O Show de Truman é televisionado para mais de 222 países. São 1,7 bilhões de telespectadores acompanhando literalmente todos os passos do protagonista. O nascimento, o primeiro beijo, a época da escola, faculdade, o desaparecimento do pai. Uma vida muito próxima de uma pessoa comum, tudo tão rotineiro que um evento anormal, a queda de um holofote, causa estranheza em todos ao redor de Truman. Ed Harris é o Criador do Show, o primeiro programa a adotar uma criança. Toda mudança repentina, mesmo que esteja no mais profundo silêncio, um pequeno movimento é motivo de pânico. Uma sucessão de eventos faz com que a equipe evite todas as tentativas de fuga da realidade de Truman. Porém, o inevitável acontece e o protagonista percebe que tudo está normal demais.

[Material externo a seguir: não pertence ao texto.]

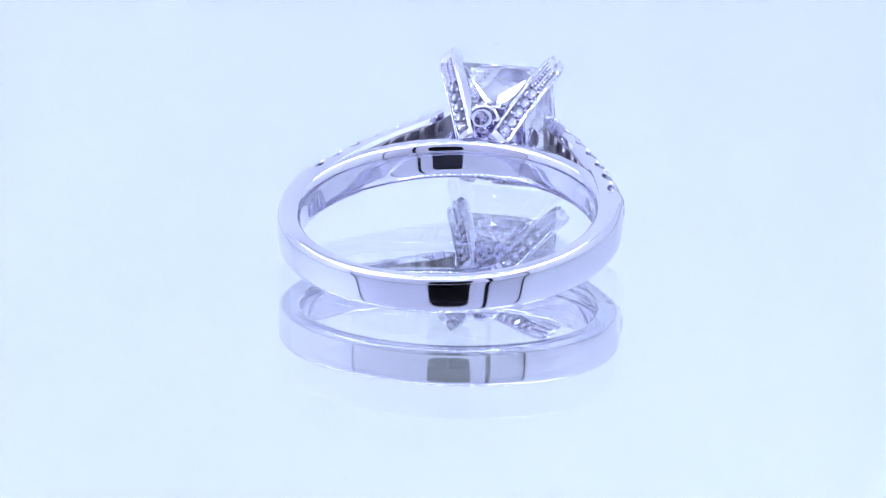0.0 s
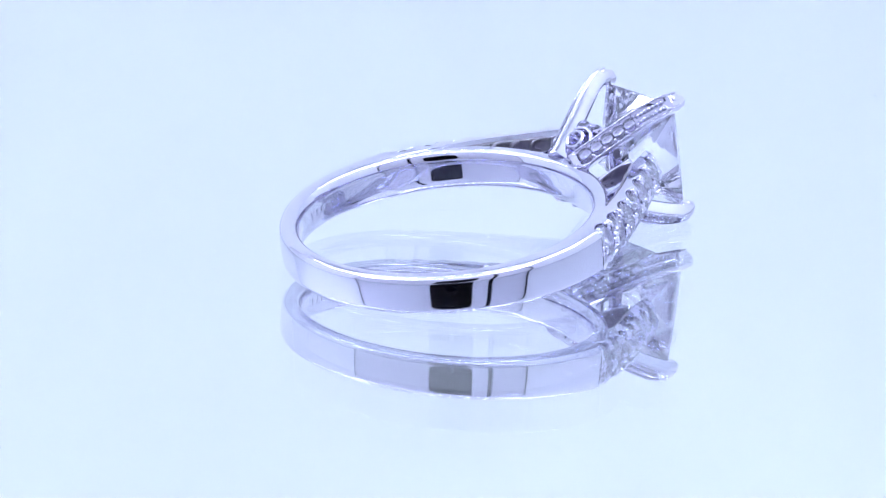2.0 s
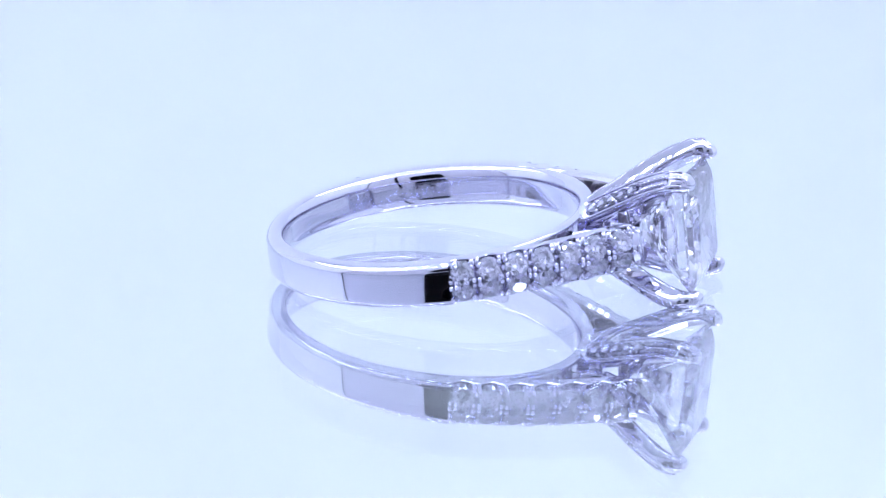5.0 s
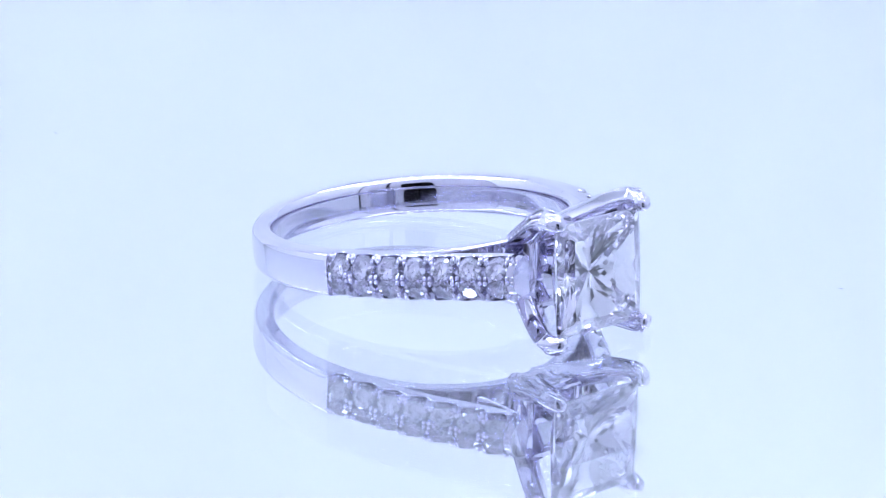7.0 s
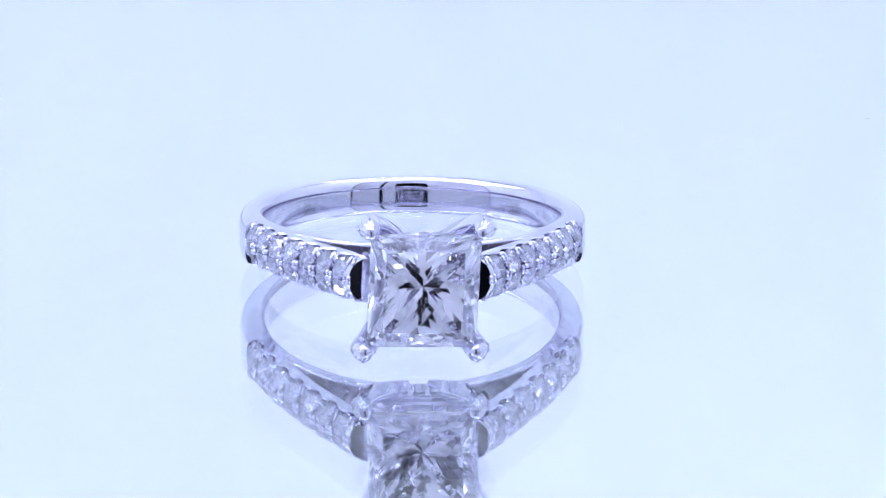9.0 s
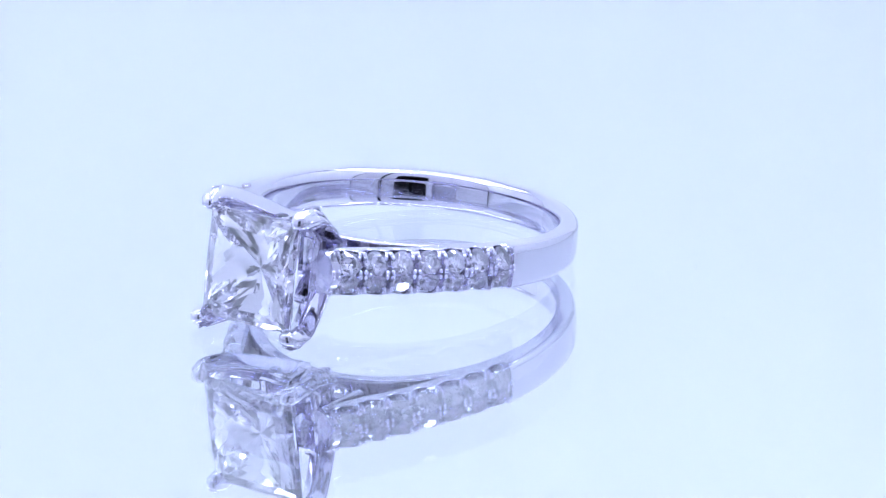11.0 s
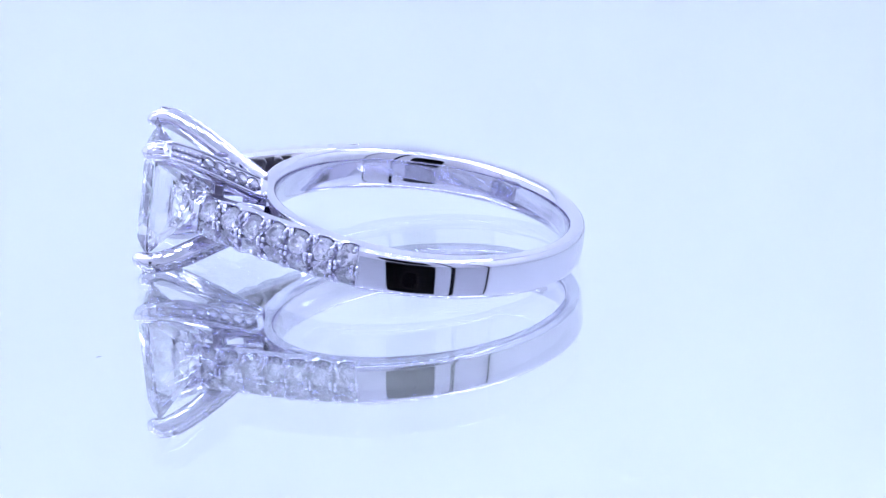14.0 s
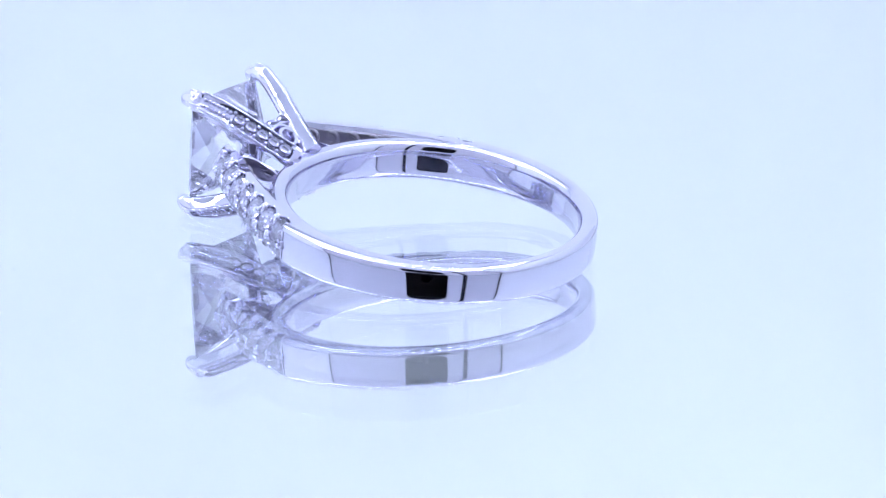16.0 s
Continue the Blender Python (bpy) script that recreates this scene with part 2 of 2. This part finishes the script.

O roteiro explora a vida de Truman e envolve o espectador em cada movimento atípico do protagonista. Nos colocamos no lugar do público que acompanha o Show por três décadas. Andrew Niccol explora os conflitos internos de Truman baseado no equilíbrio entre os coadjuvantes. Enquanto os atores do programa tentam manipular Truman, os demais, especialmente Jenny, alertam sobre a existência do programa. Neste equilíbrio o arco de Marlon é o que ganha destaque. Existe um elo sentimental entre os personagens mesmo que o roteiro do programa insista em manter a falsa realidade. Na outra ponta Andrew explora o arco Lauren que tenta alertar o protagonista, a personagem retorna em um momento crucial da trama intensificando o poder do debate ético entre o Criador e o Astro. A divisão dos atos é precisa com pontos de virada significativos. Os acontecimentos estão próximos do formato de uma série em que cada episódio o público aguarda por novas reviravoltas.
Os atores compreendem perfeitamente a questão da interpretação dentro do Show.
Laura Linney é a responsável pela parte do marketing dos produtos e por proporcionar ao espectador momentos cômicos na narrativa. O olhar fixo quando anuncia os produtos intensifica o equilíbrio entre o humor e o drama. Ed Harris reforça a tensão e o perfeccionismo em Cristof. O ator ressalta no olhar fixo do personagem toda dramaticidade do coadjuvante. Harris é o coadjuvante clássico que faz o arco do protagonista mover. Jim Carrey é a marionete nas mãos do Criador. O Astro do Show fica por conta do carisma de Carrey. É ótimo ver a versatilidade do ator em cena. Perto do desfecho o ator explora a dramaticidade e o humor de Truman. Existe um ar melancólico que permeia a construção de Jim. O ator estava no auge e teve a oportunidade de mostrar ao público que transitava perfeitamente entre os gêneros.
Os elementos narrativos são voltados para destacar as vendas no programa. A direção de arte e figurinos reforçam a cor vermelha. Determinados figurantes aparecem com uma peça na cor e o protagonista também em momentos sentimentais usa uma blusa ou casaco vermelhos. Vermelho é a conexão entre Sylvia e Truman. No primeiro e único encontro do casal a atriz veste um suéter com a cor. A direção de arte intensifica a cor nos anúncios de publicidade na cidade cenográfica. Já o domínio da direção de Peter Weir destaca a diferença entre o mundo real e o programado. A lente olho de peixe simula o olhar do espectador em diversos momentos, porém na intensidade das emoções os planos são abertos. O destaque fica para a cena na qual o Criador fica pequenino perante o Astro fazendo um carinho no protagonista. A câmera reforça a confusão e os conflitos internos com movimentos bruscos. Já a câmera tremida é o destaque na transição do protagonista ao perceber que o mundo real não é tão real assim. Além dos aspectos técnicos, os questionamentos provocam o espectador mesmo após duas décadas. Somos realmente donos de nossas vidas? Como o outro nos manipula? Os programas de televisão preenchem um vazio existencial ou visam somente o entretenimento? Enfim, os questionamentos ficam para o espectador, enquanto o protagonista se despede com a famosa frase: " Caso não os veja mais, bom dia, boa tarde e boa noite".